Before you post or launch, run a five‑minute stress test on your site and move email to a reliable provider with confirmed opt‑ins. Prebuild simple SOPs for fulfillment and friendly templates for thank‑yous and delays, then assign one person to triage replies for the first 72 hours. Decide in advance when to pause if costs or error rates spike. Write your checklist now and tape it to your screen.
What You'll Achieve
Reduce chaos and customer frustration during spikes while preserving reputation, speeding response times, and protecting margins.
Make “scale readiness” a weekly habit
Stress‑test traffic and email
Set up scalable hosting or CDNs and a reputable email provider with confirmed opt‑ins. Run a small load test before big announcements.
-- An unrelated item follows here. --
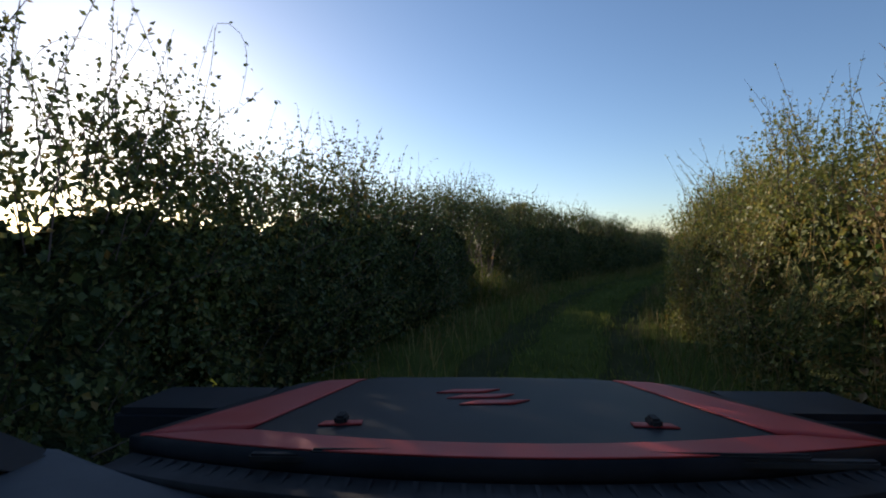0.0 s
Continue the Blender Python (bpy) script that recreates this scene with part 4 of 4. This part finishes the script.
def off_road_car(m):
    car = thing("car", (0, 0, 0), "small black off-road car with red bonnet stripes in the lane", "car")
    car.matrix_basis = m
    def rear(x):
        return 0.82 + 0.25 * (x / 0.85) ** 2

    def band(x):
        return min(0.905 + 0.145 * (x / 0.585) ** 2, 1.055)
    part("bonnet", skin("bonnet", lambda u: (-0.88 + 1.76 * u, rear(-0.88 + 1.76 * u) - 0.015, (-0.88 + 1.76 * u) * 0.74, 1.95), PAINT, 0, 0.05, 22), car, "matt black bonnet")
    part("red_stripe", skin("red_stripe", lambda u: (-0.85 + 1.7 * u, rear(-0.85 + 1.7 * u), -0.85 + 1.7 * u, max(band(-0.85 + 1.7 * u), rear(-0.85 + 1.7 * u) + 0.01)), REDVINYL, 0.004, 0.003, 24), car, "broad red band")
    for sx in (-1, 1):
        a, b, c, d = (sx * 0.84, 1.055), (sx * 0.585, 1.055), (sx * 0.60, 1.78), (sx * 0.46, 1.78)
        o = edge(a, b, c, d) if sx < 0 else edge(b, a, d, c)
        part("red_stripe", skin("red_stripe", o, REDVINYL, 0.004, 0.003), car, "red band along the bonnet's edge")
        wing = boxes([((sx * 0.80, 1.35, 0.78), (0.12, 1.22, 0.30), -3), ((sx * 0.93, 1.50, 0.955), (0.42, 0.30, 0.09), -4)], 0.02)
        part("wing", bm_mesh("wing", wing, PAINT), car, "black front wing")
        part("headlight", bm_mesh("headlight", boxes([((sx * 0.58, 2.02, 0.80), (0.20, 0.05, 0.20))], 0.03), STEEL), car, "square headlight")
        part("door", bm_mesh("door", boxes([((sx * 0.765, 0.16, 0.72), (0.06, 1.06, 0.72))], 0.015), BODY), car, "dark grey door")
        part("side_window", bm_mesh("side_window", boxes([((sx * 0.745, 0.0, 1.33), (0.006, 0.78, 0.46))], 0.002), GLASS), car)
        part("rear_quarter", bm_mesh("rear_quarter", boxes([((sx * 0.765, -0.90, 0.78), (0.06, 1.02, 0.80)), ((sx * 0.745, -1.30, 1.38), (0.05, 0.12, 0.56)),
                                                             ((sx * 0.745, -0.46, 1.38), (0.05, 0.08, 0.56))], 0.015), BODY), car)
        part("pillar", bm_mesh("pillar", boxes([((sx * 1.0, 0.50, 1.38), (0.06, 1.16, 0.075), -38)], 0.015), TRIM), car, "grey windscreen pillar")
        part("washer_jet", bm_mesh("washer_jet", boxes([((sx * 0.355 - 0.025, 1.08, float(bonnet_z(0.355, 1.08)) + 0.012), (0.028, 0.04, 0.022))], 0.006), RUBBER), car, "black washer jet")
        o = edge((sx * 0.355 - 0.075, 1.06), (sx * 0.355 + 0.025, 1.06), (sx * 0.355 - 0.07, 1.10), (sx * 0.355 + 0.02, 1.10))
        part("red_patch", skin("red_patch", o, REDVINYL, 0.004, 0.003, 4), car)
        part("seat", bm_mesh("seat", boxes([((sx * 0.36, -0.42, 0.62), (0.46, 0.50, 0.16)), ((sx * 0.36, -0.70, 0.92), (0.44, 0.14, 0.55), -12)], 0.04), DARKTRIM), car, "dark cloth seat")
        for wy in (1.42, -1.0):
            wheel(car, sx * 0.70, wy)
    for i in range(3):
        y0 = 1.27 + 0.085 * i
        sh = 0.035 * (1 - i) - 0.045
        o = edge((-0.10 + sh, y0), (0.05 + sh, y0 + 0.012), (-0.05 + sh, y0 + 0.055), (0.10 + sh, y0 + 0.067))
        part("emblem", skin("emblem", o, REDVINYL, 0.004, 0.003, 5), car, "red slanted bar of the emblem")
    part("grille", bm_mesh("grille", boxes([((0, 2.00, 0.80), (0.95, 0.05, 0.24))] + [((-0.3 + 0.15 * i, 2.03, 0.80), (0.03, 0.03, 0.2)) for i in range(5)], 0.008), DARKTRIM), car)
    part("bumper", bm_mesh("bumper", boxes([((0, 2.08, 0.52), (1.55, 0.16, 0.20))], 0.03), DARKTRIM), car)
    part("rear_door", bm_mesh("rear_door", boxes([((0, -1.42, 0.80), (1.50, 0.06, 0.80))], 0.015), BODY), car)
    part("roof", bm_mesh("roof", boxes([((0, -0.56, 1.69), (1.46, 1.66, 0.05))], 0.02), BODY), car)
    part("floor_pan", bm_mesh("floor_pan", boxes([((0, 0.2, 0.42), (1.46, 3.2, 0.10))], 0.02), DARKTRIM), car)
    part("scuttle", skin("scuttle", lambda u: (-0.86 + 1.72 * u, rear(-0.86 + 1.72 * u) - 0.12, -0.86 + 1.72 * u, rear(-0.86 + 1.72 * u) - 0.02), RUBBER, -0.035, 0.02, 20), car, "black scuttle panel under the windscreen")
    for i in range(40):
        x = -0.78 + 0.04 * i
        part("rib", bm_mesh("rib", boxes([((x, rear(x) - 0.07, float(bonnet_z(x, rear(x))) - 0.028), (0.012, 0.07, 0.008))], 0.002), RUBBER), car)
    n = 16
    vs, fs = [], []
    for i in range(n + 1):
        x = -1.0 + 2.0 * i / n
        yf = 0.757 + 0.24 * (x / 0.96) ** 2
        for y, z in ((yf, 0.98), (yf, 1.04), (yf - 0.03, 1.055), (0.45, 1.075), (0.28, 1.06), (0.22, 0.99), (0.24, 0.80)):
            vs.append((x, y, z))
    for i in range(n):
        for j in range(6):
            q = i * 7 + j
            fs.append((q, q + 7, q + 8, q + 1))
    part("dashboard", mesh_of("dashboard", vs, fs, TRIM, True), car, "grey plastic dashboard top")
    part("air_vent", bm_mesh("air_vent", boxes([((-0.45, 0.66, 1.068), (0.26, 0.025, 0.012))] + [((-0.57 + 0.02 * i, 0.66, 1.074), (0.006, 0.026, 0.006)) for i in range(13)], 0.002), RUBBER), car, "black defroster slot")
    for x0, ln in ((-0.50, 0.52), (0.12, 0.52)):
        part("wiper", bm_mesh("wiper", boxes([((x0 + ln / 2, 0.868, 1.098), (ln, 0.018, 0.016)), ((x0 + ln / 2, 0.868, 1.110), (ln * 0.55, 0.012, 0.012))], 0.004), RUBBER), car, "black windscreen wiper")
    return car


off_road_car(pose(-9.51, -69.25, 0.0, 0, 0, 9.8))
Prebuild fulfillment and follow‑ups
Create simple SOPs for shipping, digital delivery, and refunds. Draft friendly templates for thank‑yous and delays.
Assign one owner for replies
When posts pop, replies multiply. Give one person authority to triage and respond within set timeframes.
Define a shutdown threshold
If costs spike (bandwidth, ads, returns), know in advance when to pause, fix, and resume. Write it down.
Reflection Questions
- What broke last time we had a surge, and how can we prevent it?
- Who owns triage during the first 72 hours of a launch?
- What thresholds will trigger a pause so we can fix issues calmly?
- Which templates will save us the most time without sounding robotic?
Personalization Tips
- Course launch: Host videos on a platform built for scale, connect an email service with tags, and draft success and delay messages before launch.
- Physical product: Pre‑print labels and packing slips, and set a max daily ship count with a waitlist once reached.